14, February 2017
A new opinion survey in Germany suggests the country’s left-wing political parties can now gather enough votes to oust the ruling government of Chancellor Angela Merkel in September’s polls. The survey, conducted by the INSA institute and due to be published in the Bild newspaper on Tuesday, found that for the first instance “in a long time” a left-of-center coalition would gain sufficient support to force Merkel’s conservative Christian Democratic Union (CDU) out of office.
According to a report by the German daily prior to the release of the survey results, the country’s three left-leaning parties are now shown to have enough votes since the last election in 2013 to defeat rightist CDU and its sister Bavarian sister party in the next election.
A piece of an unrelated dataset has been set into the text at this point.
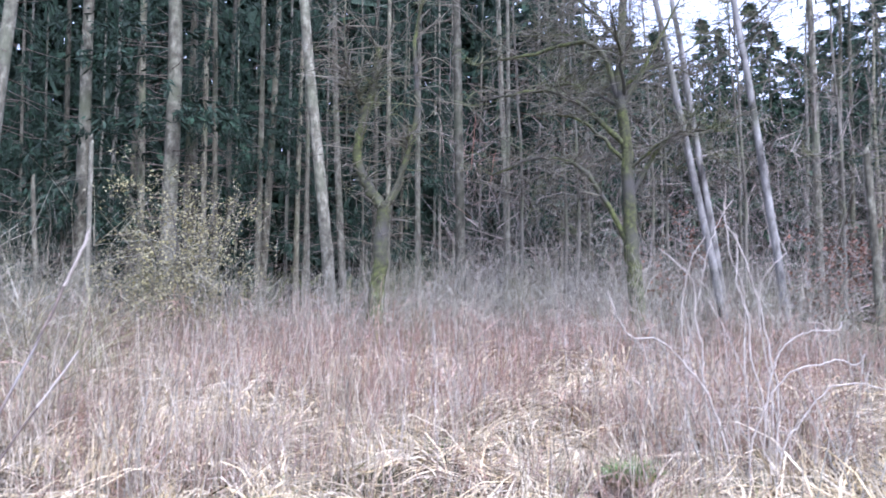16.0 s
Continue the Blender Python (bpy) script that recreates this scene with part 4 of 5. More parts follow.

In the 2013 electoral race, the leftist parties failed to form a coalition to defeat Merkel’s CDU party due to lingering opposition by the Social Democratic Party (SPD) to alliances with the hard-left Linke Party. Support for all three leftist parties then dropped drastically following the 2013 poll and never recovered until this new survey.
The poll found that the SPD would win 31 percent of the vote, along with 10 percent support for the far-left Linke Party as well as seven percent of votes for the pro-environment Greens Party, adding up to a total of 48 percent and giving the edge to a leftist coalition in the September poll.
The right-wing parties, led by CDU’s 30-percent support, would then be left with 47 percent of the vote, the survey of 2,028 voters found. The remaining five percent would represent much smaller parties. Merkel, however, remains optimistic for a revival of support for her party before the fall election later in the year.